Az önce de ifâde ettiğim üzere, bu türden iddialar basit iddialar olmayıp ispat edilmeyi gerektirir. Devletin savcısı ve hâkimi “yargının bağımsızlığı” ilkesi gereğince görevlerini layıkıyla yapıyorlarsa ve bu çerçevede suç işleyen, devletin ve milletin parasına göz koymak suretiyle haksız kazanç sağlayan suçluları yine devletten ve yasalardan aldıkları yetki ile haklarında soruşturma açıyor, yargılama yapıyor ve cezalandırıyorlar ise görevlerini yapan bu yargı mensuplarına “Neden hırsızı yakalıyorsun?” diyerek görevden almaya veya pasif görevlere atamaya kimsenin hakkı yoktur. İşte o zaman millet acaba bu işte bir şey mi var diye düşünecektir.
Bu çerçevede yargıyı düzenlemek adı altında siyasileştirirseniz, bir süre sonra devlet kurumları arasında çatışma yaşanmasına sebebiyet verirsiniz. Hâkim ve savcıların verdikleri karar ve emirleri emniyetin yahut kişilerin görmezlikten gelmesi yahut başka bir ifâde ile ciddiye almaması aynı zamanda yasalarda suç olarak belirtilmiştir.
Bakıyorsunuz hakkında mahkemelerce verilen mahkûmiyet kararı Yargıtay tarafından onanan biri, Yargıtay’ın kararı hakkında “ben bu kararı tanımıyorum” diyebiliyor. Yahut hakkında soruşturma açılmış bir şahıs yakınının temsil ettiği makam ve mevkiye sırtını dayadığından savcının önünde ifâde vermeye gitmeyebiliyor...
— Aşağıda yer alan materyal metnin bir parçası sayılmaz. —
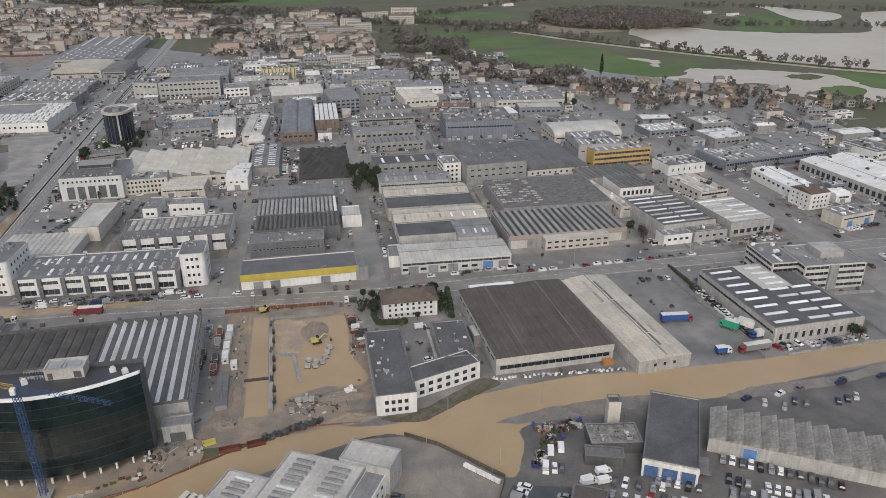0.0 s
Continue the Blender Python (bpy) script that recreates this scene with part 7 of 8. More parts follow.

Özetle; 90 yıllık Cumhuriyet geçmişimizde ve devlet geleneğimizde kurumlar arasında bu denli bir çatışma ve itibarsızlaştırma yaşanmamıştır. Bu sebeple herkesin “hukuka güven” esası ile yaptıklarına bir kere daha sağduyu ile bakmasında fayda vardır. 
 
 
“BİRİSİNİN HATASIYLA BAŞKASI CEZÂLANDIRILAMAZ…”
 
Devletin çeşitli birimlerindeki tasfiye/kıyım furyası ve fırtınasını nasıl değerlendiriyorsunuz? Bunun hukukî durumu nedir?
 
 
Öncelikle bir fert umumun selâmeti için dahi fedâ edilemezken, “adâlet-i mahza” esasına, Kur’ân ve hukukun temel hükmüne aykırı olarak “birisinin hatası ile bir başkası cezalandırmaya gidiliyor.”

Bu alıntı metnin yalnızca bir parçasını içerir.